Cotton is a multipurpose crop that supplies five basic products: lint, oil, meal, seed hulls and linters. The lint is the most important product of the cotton plant, which provides high-quality fiber for the textile industry. The most important by-product of the seed is oil, which is used primarily for cooking and feed is used for animal nutrition.

IMPORTANCE OF COTTON

Pakistan is the fifth largest producer of cotton in the world, the third largest exporter of raw cotton, the fourth largest consumer of cotton, and the largest exporter of cotton yarn. 1.3 million farmers (out of a total of 5 million) cultivate cotton over 3 million hectares, covering 15 per cent of the cultivable area in the country. Cotton and cotton products contribute about 10 per cent to GDP and 55 per cent to the foreign exchange earnings of the country. Taken as a whole, between 30 and 40 per cent of the cotton ends up as domestic consumption of final products. The remaining is exported as raw cotton, yarn, cloth, and garments.

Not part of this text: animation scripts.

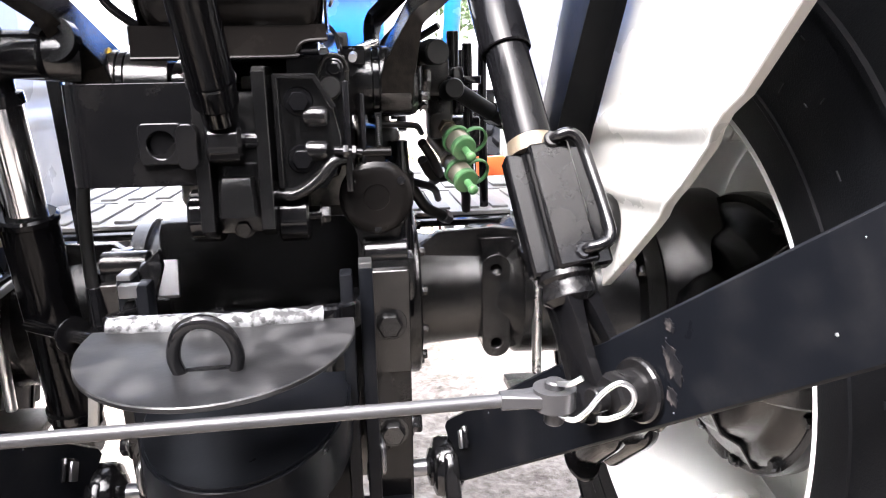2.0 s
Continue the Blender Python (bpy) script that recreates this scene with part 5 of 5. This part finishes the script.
# ---- drawbar frame ----
LEAN = Vector((0, -0.13, 1)).normalized()
df = thing("drawbar_hanger", (0, -0.15, 0.45), "black welded drawbar hanger frame with bolted side plates", "drawbar frame")
for s in (1, -1):
    bm = B()
    block(bm, (s * 0.130, -0.188, 0.627), (0.016, 0.034, 0.43), (0, 0, 0), 0.003)
    part("front_rail", bm, SATIN, df)
    bm = B()
    block(bm, (s * 0.108, -0.206, 0.690), (0.014, 0.030, 0.30), (0, 0, 0), 0.003)
    part("inner_rail", bm, SATIN, df)
    bm = B()
    plate(bm, rounded(0.056, 0.375, 0.003), -0.025, (s * 0.157, -0.1015, 0.625), X, LEAN)
    part("side_plate", bm, FLATBLACK, df)
    bm = B()
    plate(bm, rounded(0.056, 0.145, 0.004), -0.012, (s * 0.157, -0.1205, 0.745), X, LEAN)
    part("upper_pad", bm, AXLEBLACK, df)
    for z, y in ((0.745, -0.1205), (0.581, -0.096)):
        bm = B()
        bolt(bm, (s * 0.158, y, z), -Y, 0.0165, 0.012, washer=True)
        part("hex_bolt", bm, CAST, df)
    bm = B()
    rod(bm, (s * 0.13, -0.10, 0.835), (s * 0.185, -0.10, 0.835), 0.016, seg=24)
    block(bm, (s * 0.165, -0.09, 0.80), (0.06, 0.05, 0.06), (0, 0, 0), 0.008)
    part("top_boss", bm, CAST, df)
    bm = B()
    bolt(bm, (s * 0.184, -0.085, 0.585), (s, 0, 0), 0.013, 0.012)
    part("side_bolt", bm, CAST, df)
    bm = B()
    block(bm, (s * 0.130, -0.188, 0.8435), (0.015, 0.030, 0.008), (0, 0, 0), 0.002)
    part("rail_end", bm, STEEL, df, "bare cut steel rail end")
    bm = B()
    sweep(bm, curve_points([(s * 0.137, -0.178, 0.62), (s * 0.141, -0.200, 0.615), (s * 0.141, -0.200, 0.585), (s * 0.137, -0.178, 0.57)], 4), 0.0035, 8)
    part("retaining_clip", bm, STEEL, df, "wire retaining clip")
bm = B()
block(bm, (0, -0.094, 0.4555), (0.366, 0.04, 0.035), (0, 0, 0), 0.003)
part("bottom_plate", bm, SATIN, df)
bm = B()
block(bm, (0, -0.15, 0.575), (0.20, 0.02, 0.10), (0, 0, 0), 0.003)
part("cross_plate", bm, SATIN, df)
bm = B()
block(bm, (0.0, -0.245, 0.565), (0.035, 0.16, 0.025), (0, 0, 0), 0.004)
part("drawbar_tongue", bm, SATIN, df)
bm = B()
block(bm, (0.045, -0.17, 0.56), (0.05, 0.05, 0.14), (0, 0, 0), 0.006)
part("drawbar_block", bm, SATIN, df)
# lower half-round hood
bm = B()
arc = [(0.104 * math.cos(radians(a)), -0.235 - 0.185 * math.sin(radians(a))) for a in range(0, 181, 9)]
plate(bm, [*arc, (-0.104, -0.19), (0.104, -0.19)], 0.006, (0, 0, 0.708), X, Y, soft=0)
rim_ = [(x, y, 0.683) for x, y in [(0.104, -0.19), *arc, (-0.104, -0.19)]]
sweep(bm, rim_, 0, flat=(Z, 0.028, 0.003))
part("lower_hood", bm, SATIN, df, "half-round black steel hood")
bm = B()
rod(bm, (-0.03, -0.26, 0.50), (-0.03, -0.26, 0.705), 0.026, seg=32)
rod(bm, (-0.03, -0.26, 0.50), (-0.03, -0.26, 0.52), 0.034, seg=32)
part("hitch_post", bm, BLACK, df, "round black hitch post")

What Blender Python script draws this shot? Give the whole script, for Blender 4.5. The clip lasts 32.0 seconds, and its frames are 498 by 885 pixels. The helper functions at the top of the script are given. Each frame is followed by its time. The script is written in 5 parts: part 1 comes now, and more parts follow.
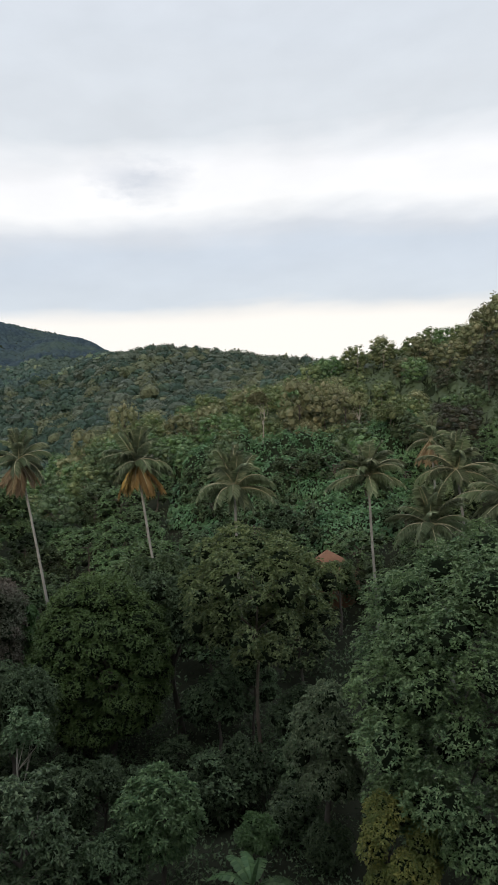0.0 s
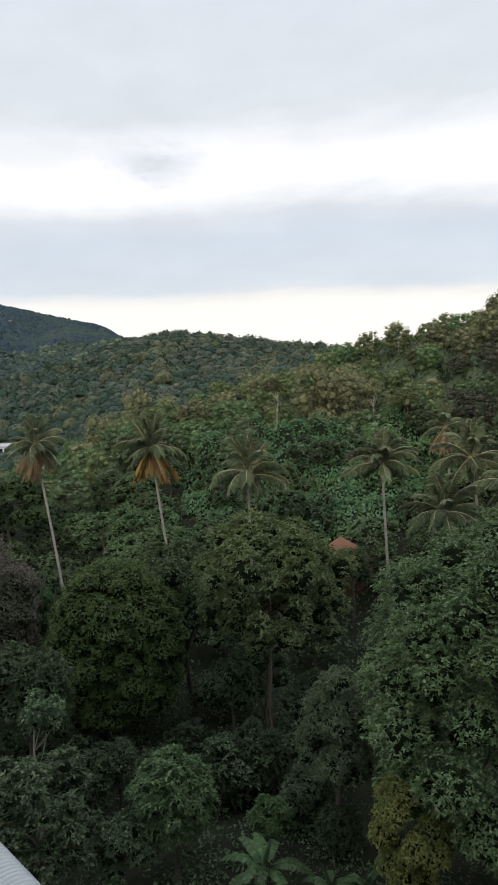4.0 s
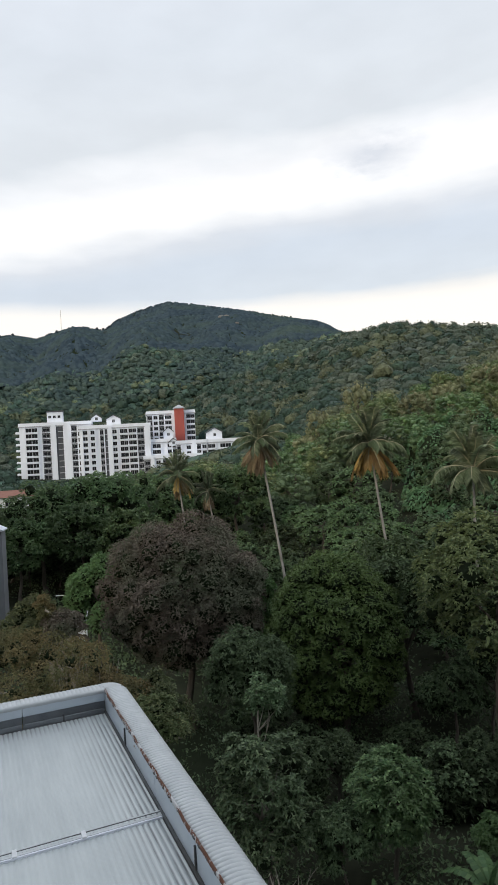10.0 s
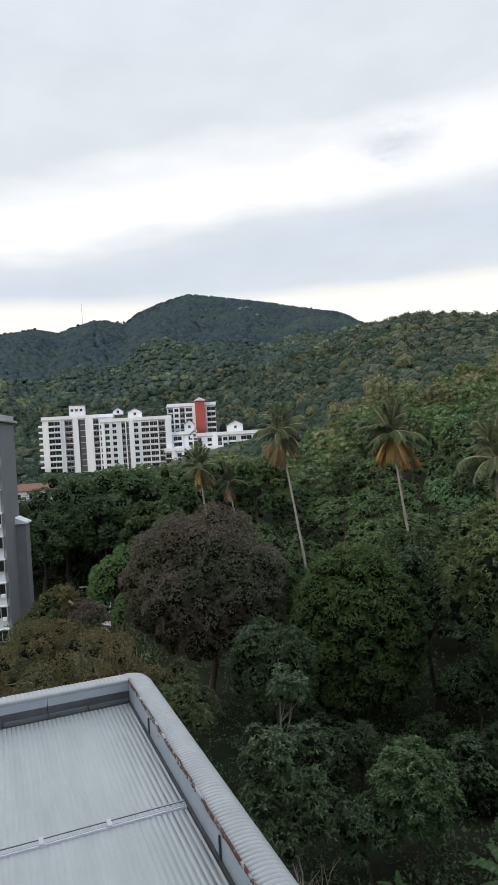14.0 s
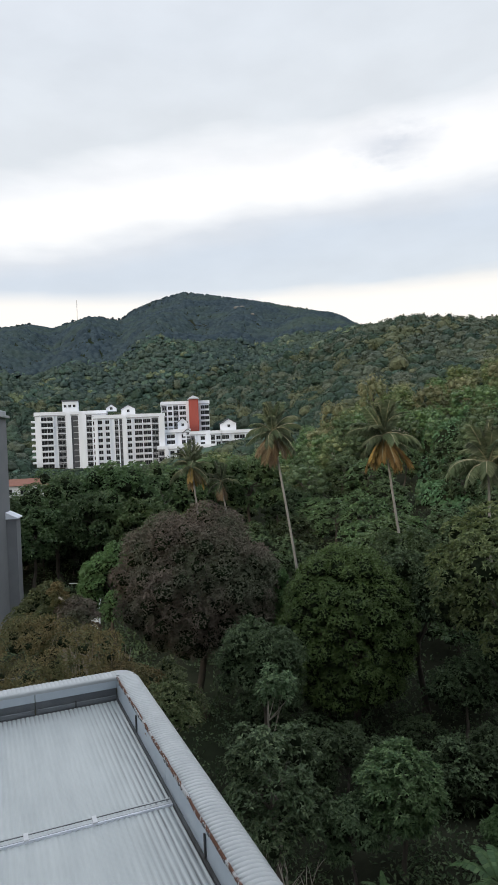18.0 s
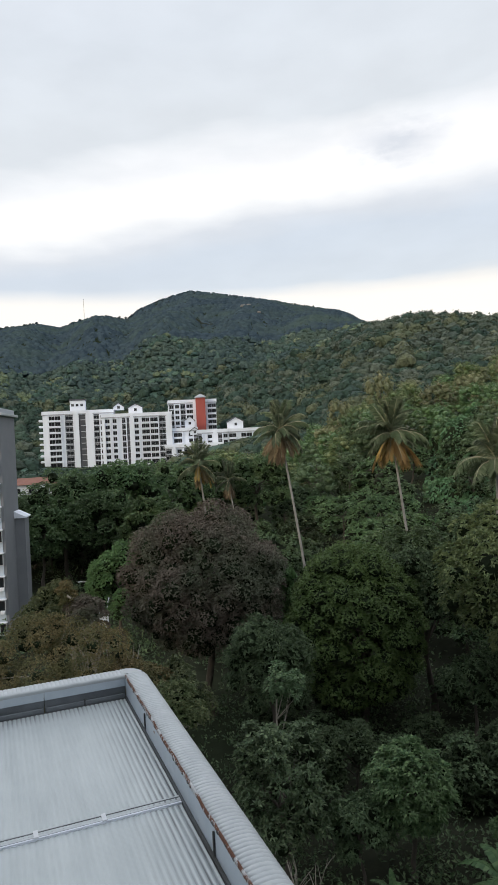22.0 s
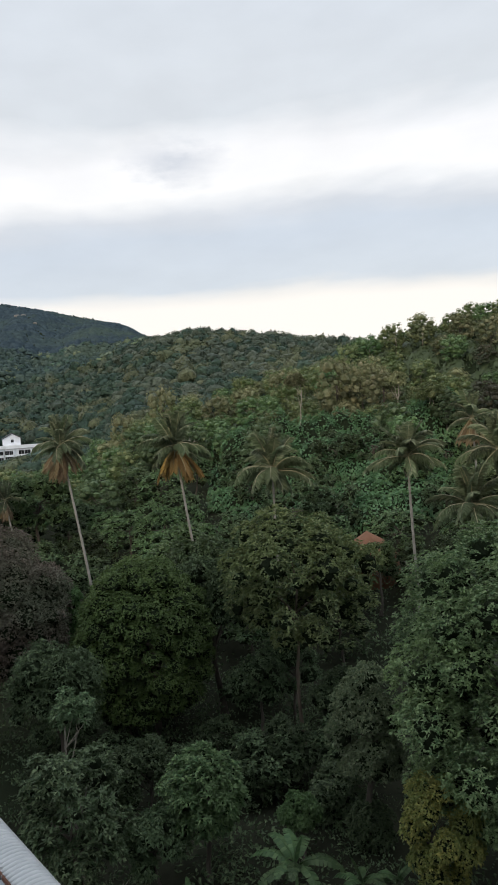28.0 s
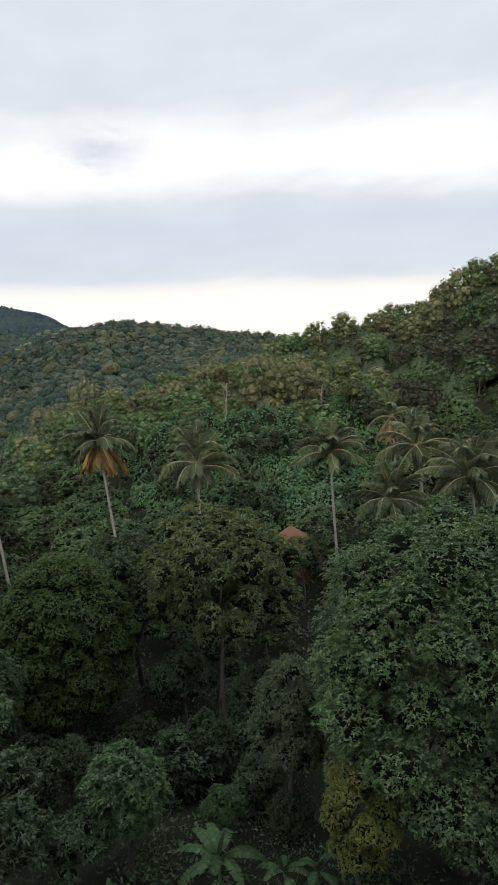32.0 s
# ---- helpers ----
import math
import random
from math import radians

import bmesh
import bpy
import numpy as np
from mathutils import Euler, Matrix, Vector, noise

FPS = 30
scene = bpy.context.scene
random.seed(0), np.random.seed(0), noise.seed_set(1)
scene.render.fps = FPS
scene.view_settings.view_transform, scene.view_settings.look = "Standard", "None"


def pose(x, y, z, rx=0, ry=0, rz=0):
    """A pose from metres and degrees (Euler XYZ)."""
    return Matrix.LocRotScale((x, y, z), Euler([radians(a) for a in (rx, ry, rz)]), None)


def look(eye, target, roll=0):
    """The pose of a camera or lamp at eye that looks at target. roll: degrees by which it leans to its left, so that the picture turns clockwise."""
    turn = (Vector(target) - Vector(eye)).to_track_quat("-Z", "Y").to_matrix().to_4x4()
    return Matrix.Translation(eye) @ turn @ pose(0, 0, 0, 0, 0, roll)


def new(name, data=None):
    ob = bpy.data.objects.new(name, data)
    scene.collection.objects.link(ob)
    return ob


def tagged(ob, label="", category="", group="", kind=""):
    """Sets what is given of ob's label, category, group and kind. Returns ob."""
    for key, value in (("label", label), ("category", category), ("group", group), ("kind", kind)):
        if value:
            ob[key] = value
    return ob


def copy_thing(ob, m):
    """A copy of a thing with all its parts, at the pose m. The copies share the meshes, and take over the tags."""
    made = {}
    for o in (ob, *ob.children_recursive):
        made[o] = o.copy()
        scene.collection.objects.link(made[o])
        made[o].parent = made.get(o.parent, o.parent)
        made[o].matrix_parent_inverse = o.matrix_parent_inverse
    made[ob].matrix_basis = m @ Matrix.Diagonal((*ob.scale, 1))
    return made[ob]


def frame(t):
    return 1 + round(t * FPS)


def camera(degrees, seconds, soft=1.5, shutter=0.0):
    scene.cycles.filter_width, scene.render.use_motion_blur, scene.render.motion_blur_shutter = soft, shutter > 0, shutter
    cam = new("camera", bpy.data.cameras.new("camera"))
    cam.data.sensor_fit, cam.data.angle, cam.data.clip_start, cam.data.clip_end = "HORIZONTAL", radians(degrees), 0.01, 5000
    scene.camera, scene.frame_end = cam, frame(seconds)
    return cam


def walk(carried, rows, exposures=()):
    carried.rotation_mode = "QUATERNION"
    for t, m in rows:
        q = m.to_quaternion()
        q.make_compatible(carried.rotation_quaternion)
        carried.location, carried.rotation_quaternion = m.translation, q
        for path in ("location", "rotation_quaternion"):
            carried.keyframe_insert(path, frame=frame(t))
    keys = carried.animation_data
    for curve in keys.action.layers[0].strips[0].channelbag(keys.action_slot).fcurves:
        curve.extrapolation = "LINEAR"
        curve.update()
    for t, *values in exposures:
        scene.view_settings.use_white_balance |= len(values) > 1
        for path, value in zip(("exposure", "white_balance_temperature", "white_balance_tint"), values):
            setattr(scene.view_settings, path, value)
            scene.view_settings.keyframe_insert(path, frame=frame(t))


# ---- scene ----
cam = camera(41.6, 32.0, soft=0.7)
EYE = Vector((0.0, 0.0, 30.0))
# seconds, small drift of the held camera (m), heading, tilt, lean (degrees)
ROWS = [
    (0.0, -0.057, -0.050, -0.105, 6.72, 1.06, -3.42),
    (0.5, -0.076, -0.033, -0.092, 6.89, 0.90, -3.49),
    (1.0, -0.047, -0.014, -0.099, 7.90, 1.06, -3.86),
    (1.5, -0.056, -0.037, -0.101, 10.28, 0.91, -3.51),
    (2.0, -0.081, -0.048, -0.094, 11.88, 0.40, -2.98),
    (2.5, -0.043, -0.061, -0.068, 11.48, 0.21, -3.20),
    (3.0, -0.046, -0.087, -0.067, 10.88, 0.77, -2.82),
    (3.5, -0.098, -0.109, -0.041, 7.99, -0.22, -2.88),
    (5.5, -0.015, -0.102, -0.019, 1.87, 0.71, -1.95),
    (6.0, 0.008, -0.071, -0.013, 0.00, 0.84, -1.39),
    (6.5, 0.005, -0.019, 0.020, -2.35, 0.56, -2.12),
    (7.0, 0.000, -0.004, 0.010, -3.11, 0.53, -2.35),
    (7.5, 0.011, -0.015, 0.030, -4.37, 0.52, -2.32),
    (8.0, 0.029, -0.042, 0.042, -5.69, 0.43, -2.22),
    (8.5, -0.004, -0.077, 0.066, -8.81, 0.56, -1.92),
    (9.0, 0.030, -0.021, 0.043, -12.66, 0.41, -2.53),
    (9.5, 0.027, 0.002, 0.030, -13.48, 0.57, -2.31),
    (10.0, 0.031, -0.009, 0.038, -13.55, 0.47, -3.27),
    (10.5, 0.016, 0.021, 0.033, -14.84, 0.35, -3.96),
    (11.0, 0.004, 0.046, 0.012, -15.03, 0.11, -4.03),
    (11.5, 0.002, 0.060, 0.014, -15.20, -0.30, -3.86),
    (12.0, 0.009, 0.042, 0.020, -15.34, -0.07, -3.79),
    (12.5, 0.014, 0.033, 0.023, -15.35, -0.14, -3.89),
    (13.0, 0.015, 0.029, 0.024, -15.34, 0.00, -3.80),
    (13.5, 0.017, 0.034, 0.025, -15.35, -0.08, -3.83),
    (14.0, 0.002, 0.042, 0.017, -15.40, -0.11, -3.61),
    (14.5, -0.000, 0.042, 0.012, -15.42, -0.12, -3.57),
    (16.5, -0.017, 0.084, -0.002, -15.66, -0.81, -2.84),
    (17.0, -0.019, 0.084, -0.005, -15.62, -0.48, -2.15),
    (17.5, 0.010, 0.050, 0.011, -14.66, -0.53, -2.28),
    (18.0, 0.012, 0.031, 0.022, -14.80, -0.21, -2.53),
    (18.5, 0.019, 0.018, 0.033, -14.82, -0.63, -2.64),
    (19.0, 0.023, 0.018, 0.033, -14.98, -0.59, -2.55),
    (19.5, 0.004, 0.064, 0.013, -14.86, -0.60, -2.59),
    (20.0, -0.001, 0.042, 0.014, -14.80, -0.42, -2.50),
    (20.5, 0.010, 0.032, 0.025, -15.62, -0.22, -2.44),
    (21.0, 0.009, 0.042, 0.015, -15.83, -0.07, -2.21),
    (21.5, -0.014, 0.053, 0.005, -15.63, -0.06, -2.42),
    (22.0, 0.009, 0.039, 0.022, -15.43, -0.34, -2.78),
    (22.5, 0.016, 0.024, 0.031, -15.32, -0.15, -2.95),
    (23.0, 0.019, 0.012, 0.031, -15.24, 0.02, -2.73),
    (23.5, 0.036, 0.049, 0.002, -11.88, 0.03, -2.73),
    (24.0, -0.002, 0.030, 0.008, -8.44, 0.36, -2.28),
    (24.5, -0.017, 0.053, -0.013, -5.00, 0.63, -2.72),
    (25.0, -0.004, 0.028, -0.054, -3.31, 0.84, -3.23),
    (25.5, 0.049, -0.014, -0.055, 1.31, 0.28, -3.40),
    (26.0, 0.078, -0.033, -0.026, 1.30, 0.37, -3.96),
    (26.5, 0.075, -0.044, 0.006, 3.28, 0.21, -3.93),
    (28.5, 0.049, -0.048, 0.003, 3.43, -0.53, -4.63),
    (29.0, 0.024, -0.037, -0.002, 5.36, -0.76, -4.61),
    (29.5, 0.005, -0.041, -0.023, 9.42, -0.60, -4.03),
    (30.0, 0.004, -0.041, -0.006, 10.36, -0.70, -3.96),
    (30.5, -0.012, -0.030, -0.009, 10.49, -0.80, -4.10),
    (31.0, -0.034, -0.011, -0.003, 10.34, -1.13, -3.99),
    (31.5, -0.043, -0.016, 0.024, 10.14, -1.31, -3.94),
    (32.0, -0.021, -0.018, 0.036, 9.82, -1.21, -3.85),
]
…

Cotton production supports Pakistan’s largest industrial sector, comprising some 450 textile mills, 7 million spindles, 27,000 looms in the mill sector (including 15,000 shuttle less looms), over 250,000 looms in the non-mill sector, 700 knitwear units, 4,000 garment units (with 200,000 sewing machines), 650 dyeing and finishing units (with finishing capacity of 1,150 million square meters per year), nearly 1,000 ginneries, 300 mega oil expellers, and 15,000 to 20,000 indigenous, small scale oil expellers (kohlus). It is by any measure Pakistan’s most important economic sector.
 
Punjab being located in arid and semi-arid region, cotton is the natural crop suitable for agro-climatic conditions of central and southern Punjab for sustainable long term use of water and land resources.